By IANS,
Islamabad : Former Pakistani president Pervez Musharraf, booked for illegally detaining Supreme Court judges after declaring an emergency Nov 3, 2007, can be arrested only on the direct orders of the government since he enjoys legal and constitutional immunity, say police officials.
Besides, police are not authorised to approach the affected people (the judges) and the “other” accused to record their statements and investigate the matter because they were senior government officials, Dawn Thursday quoted the police as saying.
“The accused would be approached through the heads of their respective departments.

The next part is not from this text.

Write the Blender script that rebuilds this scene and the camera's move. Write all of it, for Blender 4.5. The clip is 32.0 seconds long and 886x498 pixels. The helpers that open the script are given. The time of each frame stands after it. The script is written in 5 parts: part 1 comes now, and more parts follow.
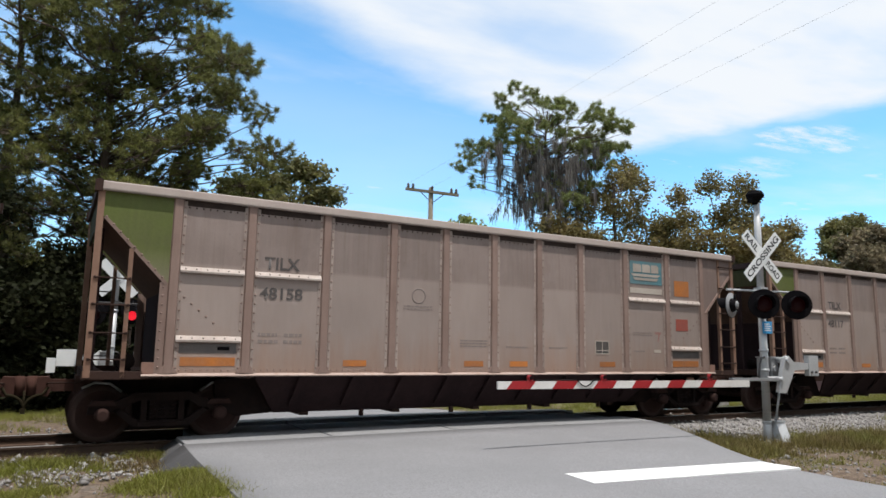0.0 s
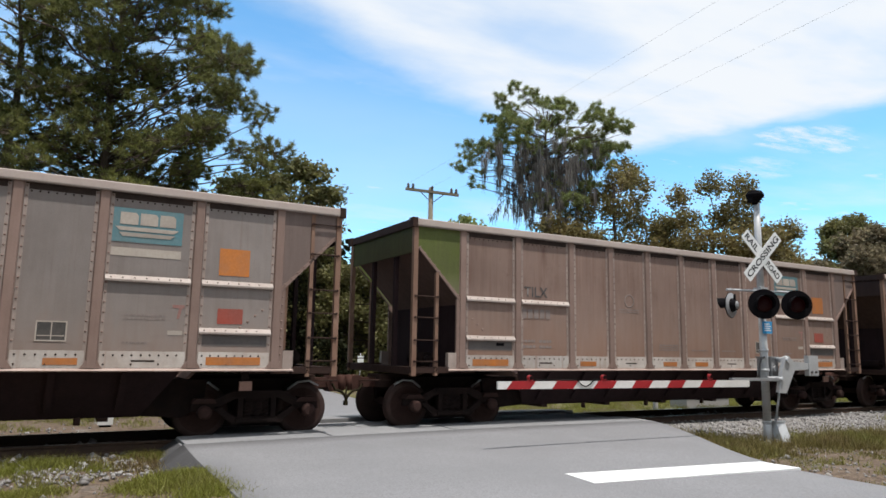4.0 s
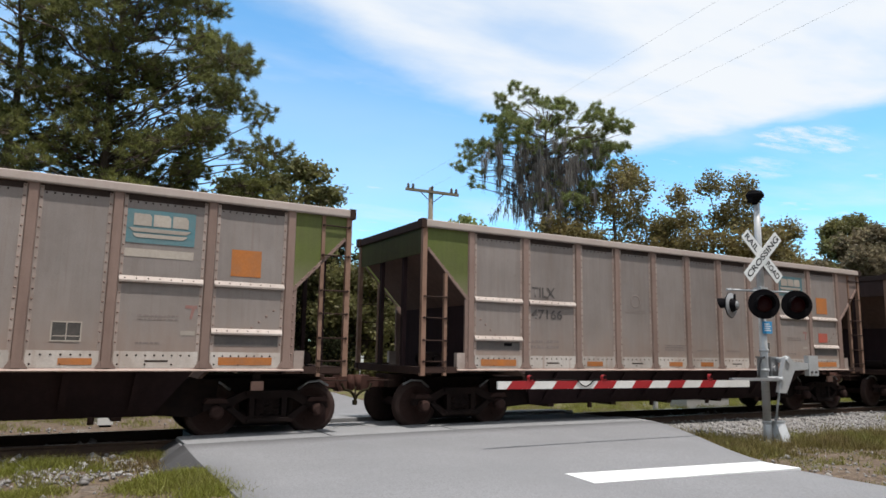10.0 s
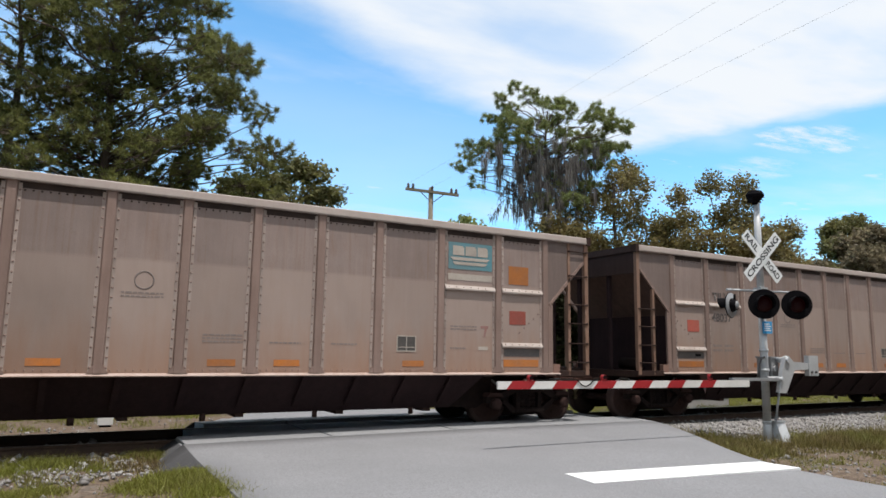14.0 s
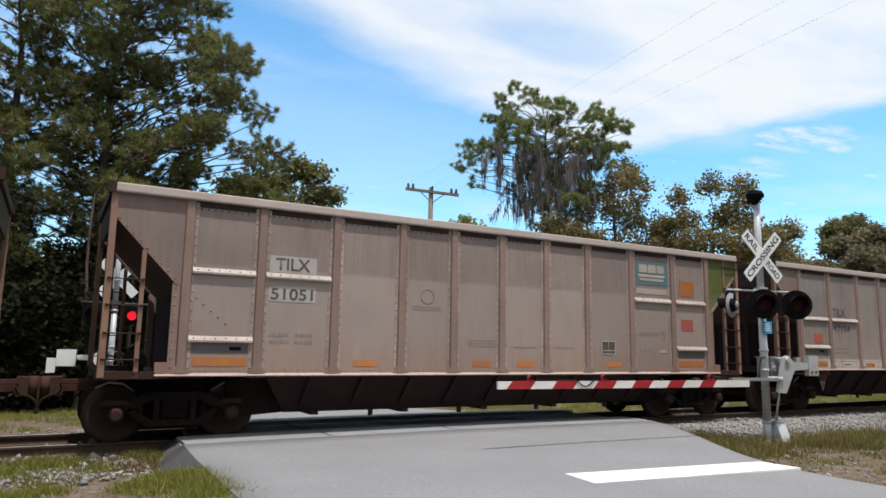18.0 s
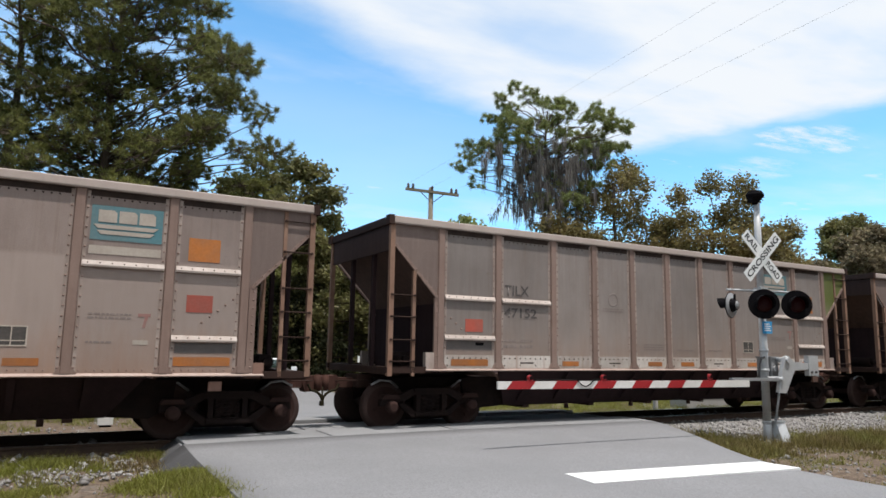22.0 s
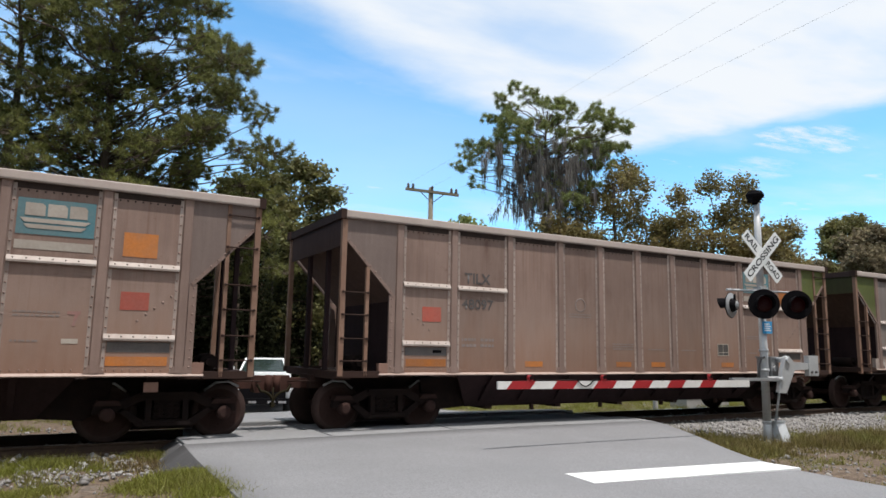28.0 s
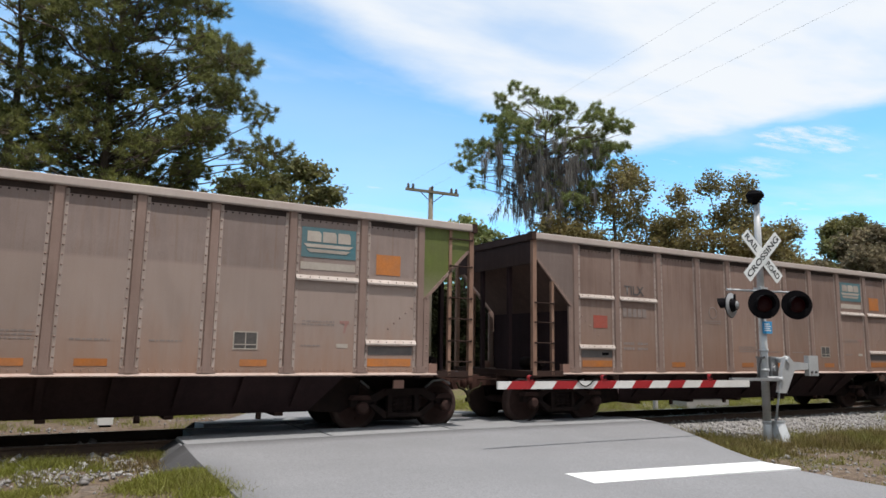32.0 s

Likewise, efforts would be made to record the judges’ statements through registrars of superior courts, but whether they would agree to that was another matter,” the newspaper added.
Meanwhile, investigators have started collecting data, including orders issued during the judges’ detention, names of the issuing authorities, and officials who implemented it and who arranged material like locks and barbed wire to seal off their houses to which they had been confined.
The “others” named in the first information report (FIR) included officials of the police, the city administration and the interior ministry who were stationed in the capital during the emergency and played the main role in detaining the judges.
Lawyers that Dawn spoke to disagreed with the police, saying constitutional immunity only protected a sitting president. After vacating office, an individual could be arrested and prosecuted, they added.
Similarly, government officials are immune if they perform their official duty legally, but if they exceed their official brief or misuse their authority, they can be arrested and prosecuted, lawyers pointed out.
They also said a “weak” FIR (first information report) had intentionally been lodged to protect the accused from a possible high treason case under article 6 of the constitution.
The Islamabad police Monday registered a criminal case against Musharraf (FIR No 131 dated 10-08-09) under section 344/34 of the Pakistan Penal Code following the orders of the Additional Sessions Judge, Islamabad, Mohammad Akmal Khan.
Khan was acting on a petition filed by advocate Mohammad Aslam Ghuman seeking action against Musharraf for ordering the confinement of the Supreme Court judges.
The FIR states that Musharraf and others had detained the Supreme Court judges and their families at their houses and their children were neither allowed to attend school nor permitted to appear in examinations.
Judge Khan’s order came 11 days after the Supreme Court July 31 held that Musharraf had acted extra-judicially, illegally and unconstitutionally in declaring an emergency and sacking the apex court judges.
A 14-member bench headed by Chief Justice Iftikhar Muhammed Chaudhry, however, stopped short of censuring Musharraf as had been demanded in a petition the court was hearing against the declaration of the emergency.
The Supreme Court had summoned Musharraf, who is currently in London on a lecture tour, to appear before it July 29 in person or through his lawyer but he failed do so.
“Determining responsibility for the steps taken on Nov 3, 2007 is necessary,” Chaudhry observed July 22 before issuing summons.
Chaudhry, who was one of the 80-odd Supreme Court and high court judges sacked, had been reinstated in March after a bruising lawyers’ agitation.
Musharraf had sacked the higher judiciary after it refused to take fresh oath under the Provisional Constitutional Order (PCO) he promulgated along with the emergency.
The emergency had been declared just as the Supreme Court was to deliver its verdict on the constitutionality of Musharraf’s re-election in October 2007.
It had been contended that the same parliament and provincial assemblies that had elected Musharraf in 2002 had re-elected him in 2007 and this was unconstitutional.